» **Goal**
Locate each line with the string "curve" in the listing below and copy it.

» **Records provided**

========

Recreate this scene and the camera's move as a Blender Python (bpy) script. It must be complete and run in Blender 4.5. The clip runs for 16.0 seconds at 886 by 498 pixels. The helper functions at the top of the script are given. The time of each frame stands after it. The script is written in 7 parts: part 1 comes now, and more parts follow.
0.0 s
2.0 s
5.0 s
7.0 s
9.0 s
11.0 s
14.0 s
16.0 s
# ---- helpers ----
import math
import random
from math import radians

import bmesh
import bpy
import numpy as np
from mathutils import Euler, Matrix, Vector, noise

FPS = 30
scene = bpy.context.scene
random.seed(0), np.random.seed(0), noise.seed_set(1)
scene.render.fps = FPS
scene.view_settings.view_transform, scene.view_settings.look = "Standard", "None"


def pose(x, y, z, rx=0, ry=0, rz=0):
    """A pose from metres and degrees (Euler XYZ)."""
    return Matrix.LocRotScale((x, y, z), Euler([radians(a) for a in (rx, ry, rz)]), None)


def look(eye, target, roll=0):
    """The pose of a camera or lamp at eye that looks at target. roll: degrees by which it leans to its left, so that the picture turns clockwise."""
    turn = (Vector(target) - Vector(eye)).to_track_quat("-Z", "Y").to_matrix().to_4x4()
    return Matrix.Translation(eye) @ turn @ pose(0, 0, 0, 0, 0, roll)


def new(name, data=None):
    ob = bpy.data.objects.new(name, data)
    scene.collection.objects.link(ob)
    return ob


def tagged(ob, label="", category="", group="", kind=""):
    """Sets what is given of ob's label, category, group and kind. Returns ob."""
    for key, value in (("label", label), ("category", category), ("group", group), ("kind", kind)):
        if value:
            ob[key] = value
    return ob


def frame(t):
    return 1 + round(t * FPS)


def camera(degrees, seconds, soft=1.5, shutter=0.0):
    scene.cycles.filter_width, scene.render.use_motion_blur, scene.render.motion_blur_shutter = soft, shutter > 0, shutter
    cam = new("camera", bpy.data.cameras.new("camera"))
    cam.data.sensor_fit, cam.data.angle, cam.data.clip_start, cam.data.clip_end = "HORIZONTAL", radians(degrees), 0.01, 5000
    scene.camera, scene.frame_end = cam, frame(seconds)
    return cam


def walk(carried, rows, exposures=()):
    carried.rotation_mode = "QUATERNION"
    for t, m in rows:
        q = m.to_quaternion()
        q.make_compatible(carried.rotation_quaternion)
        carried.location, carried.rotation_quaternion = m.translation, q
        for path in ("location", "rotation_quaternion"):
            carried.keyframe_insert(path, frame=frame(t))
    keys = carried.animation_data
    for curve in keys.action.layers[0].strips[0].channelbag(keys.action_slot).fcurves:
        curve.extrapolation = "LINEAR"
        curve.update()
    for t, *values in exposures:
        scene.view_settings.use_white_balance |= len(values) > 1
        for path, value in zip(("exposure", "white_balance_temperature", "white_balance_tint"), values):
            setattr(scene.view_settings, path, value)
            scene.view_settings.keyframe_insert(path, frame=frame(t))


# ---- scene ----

========

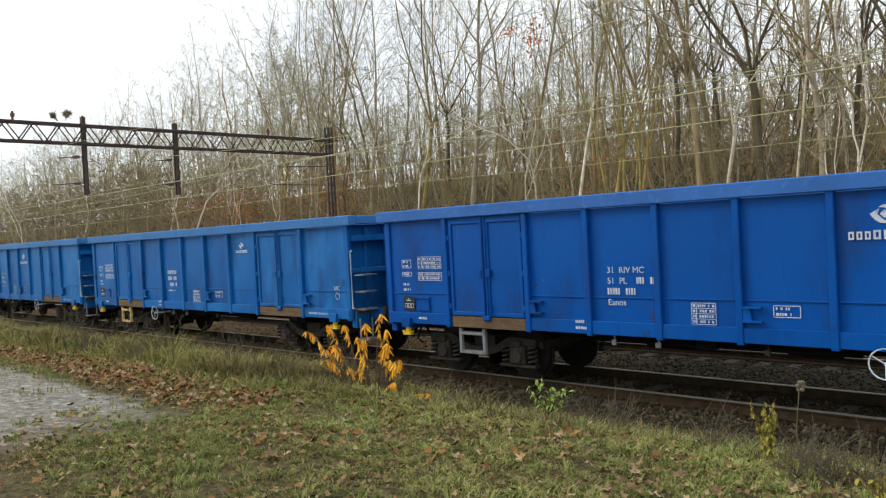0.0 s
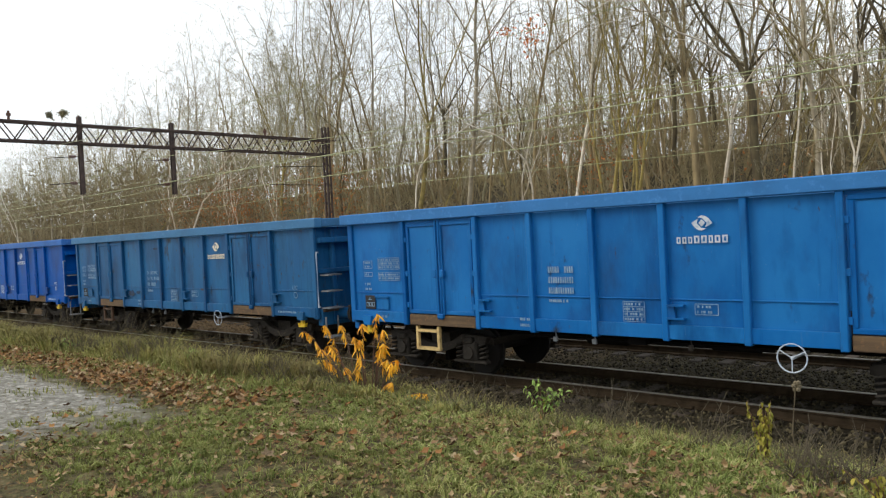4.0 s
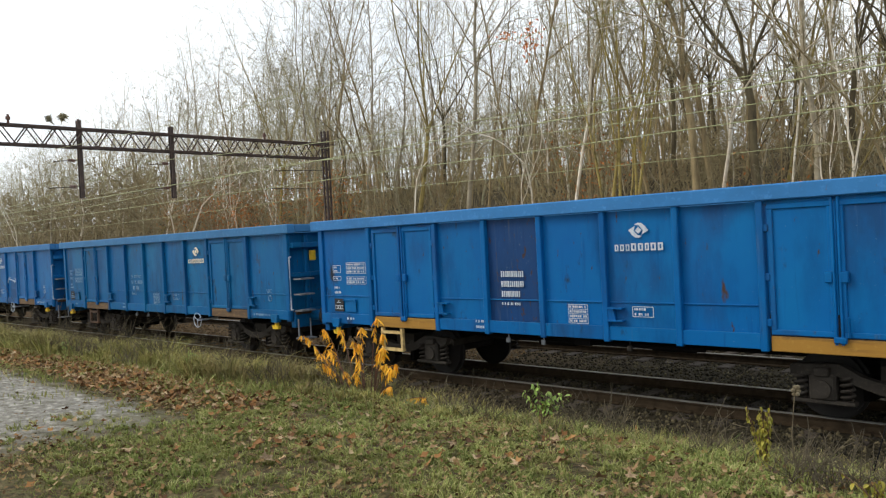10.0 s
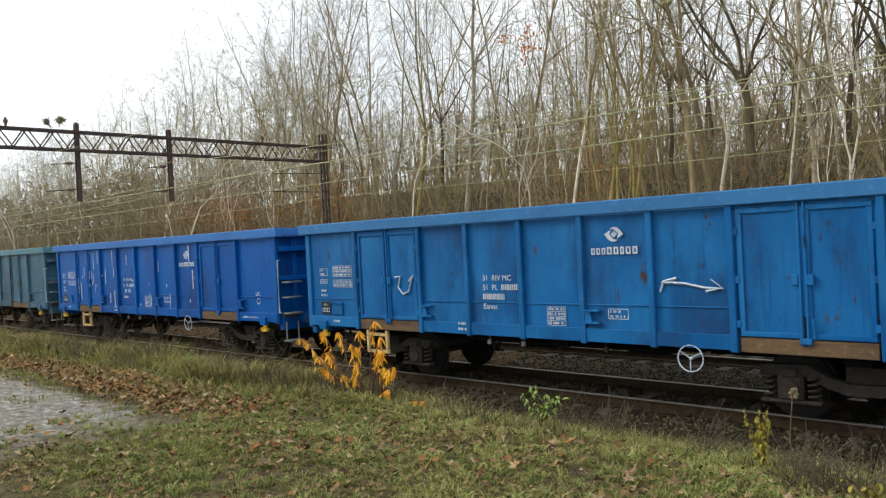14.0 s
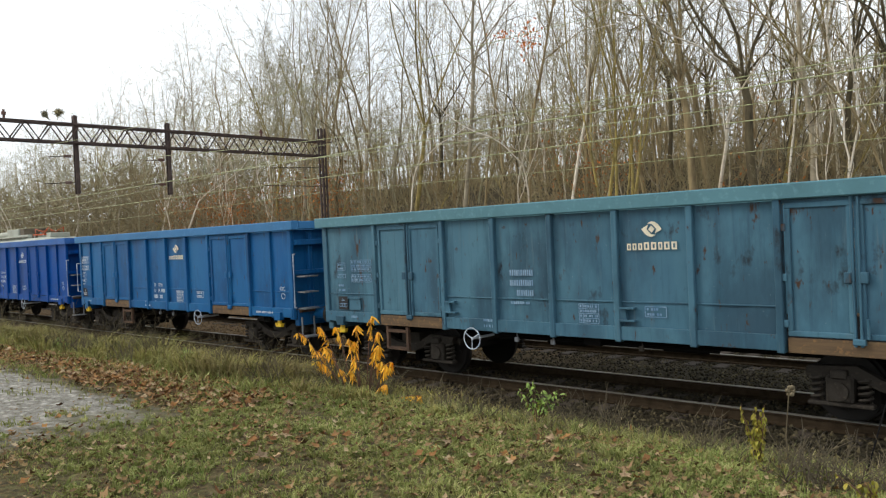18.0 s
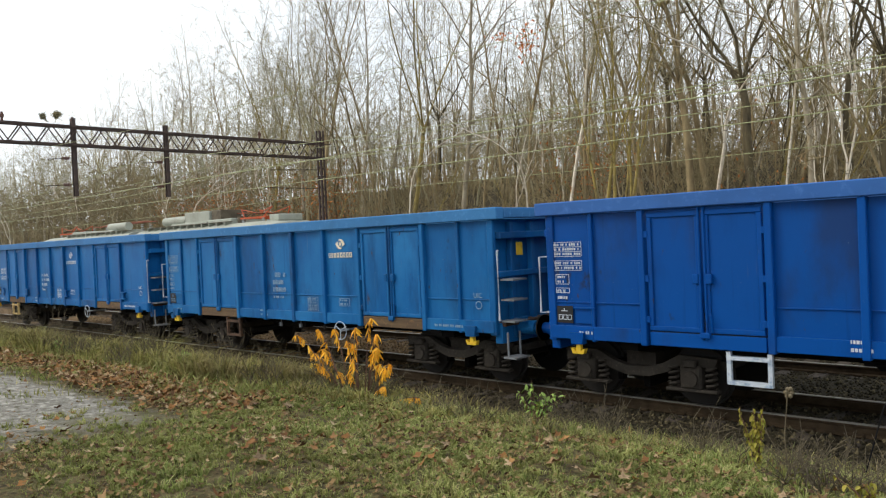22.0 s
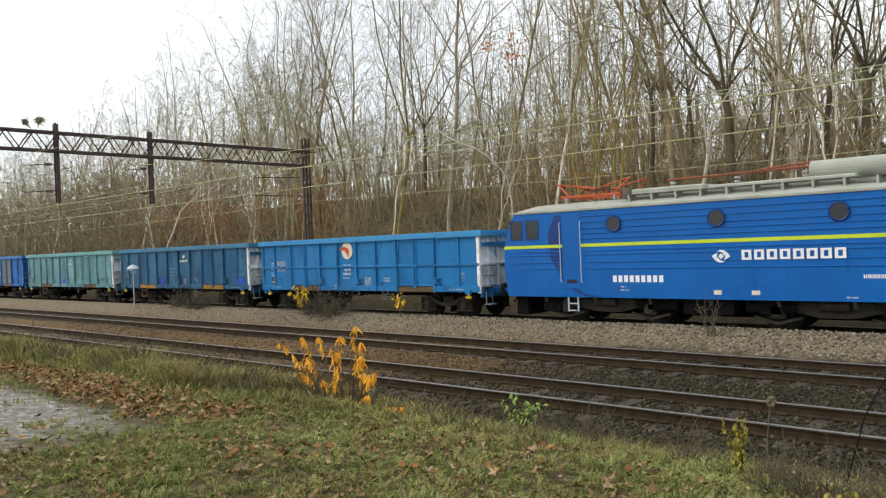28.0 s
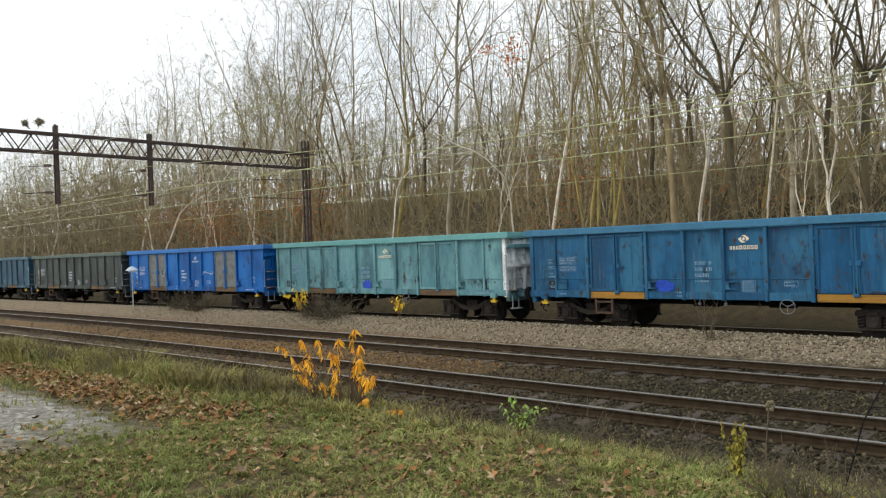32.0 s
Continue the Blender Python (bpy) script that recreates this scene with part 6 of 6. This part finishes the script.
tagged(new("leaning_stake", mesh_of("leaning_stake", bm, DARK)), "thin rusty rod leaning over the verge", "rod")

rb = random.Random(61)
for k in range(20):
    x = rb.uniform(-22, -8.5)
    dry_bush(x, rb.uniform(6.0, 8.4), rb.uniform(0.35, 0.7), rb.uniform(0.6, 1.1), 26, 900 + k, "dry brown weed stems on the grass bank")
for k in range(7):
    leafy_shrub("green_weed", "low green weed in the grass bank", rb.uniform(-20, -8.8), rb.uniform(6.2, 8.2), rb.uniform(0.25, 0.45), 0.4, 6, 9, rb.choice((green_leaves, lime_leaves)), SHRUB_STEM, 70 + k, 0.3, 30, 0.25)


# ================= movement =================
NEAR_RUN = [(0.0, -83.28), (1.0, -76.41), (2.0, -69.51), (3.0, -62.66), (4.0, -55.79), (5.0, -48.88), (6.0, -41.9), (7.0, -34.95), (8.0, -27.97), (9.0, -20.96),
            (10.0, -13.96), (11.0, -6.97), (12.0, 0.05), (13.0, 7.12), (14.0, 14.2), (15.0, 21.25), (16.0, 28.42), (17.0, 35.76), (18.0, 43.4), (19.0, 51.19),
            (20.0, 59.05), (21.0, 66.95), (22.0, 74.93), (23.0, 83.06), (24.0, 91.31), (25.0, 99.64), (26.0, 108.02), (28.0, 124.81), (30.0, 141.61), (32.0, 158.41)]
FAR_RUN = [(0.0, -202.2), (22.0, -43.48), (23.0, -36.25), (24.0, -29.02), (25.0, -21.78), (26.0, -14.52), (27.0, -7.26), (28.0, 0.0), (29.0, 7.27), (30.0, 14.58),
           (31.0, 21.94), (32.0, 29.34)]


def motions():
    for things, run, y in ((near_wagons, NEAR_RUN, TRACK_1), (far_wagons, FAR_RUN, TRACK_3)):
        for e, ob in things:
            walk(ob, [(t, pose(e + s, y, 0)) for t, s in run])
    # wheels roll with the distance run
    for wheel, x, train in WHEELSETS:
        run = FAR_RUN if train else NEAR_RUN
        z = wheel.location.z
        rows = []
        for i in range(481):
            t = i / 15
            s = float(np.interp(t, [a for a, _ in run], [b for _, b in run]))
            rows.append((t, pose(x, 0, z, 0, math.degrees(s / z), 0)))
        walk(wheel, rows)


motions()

========

» **Solution to this task**
    for curve in keys.action.layers[0].strips[0].channelbag(keys.action_slot).fcurves:
        curve.extrapolation = "LINEAR"
        curve.update()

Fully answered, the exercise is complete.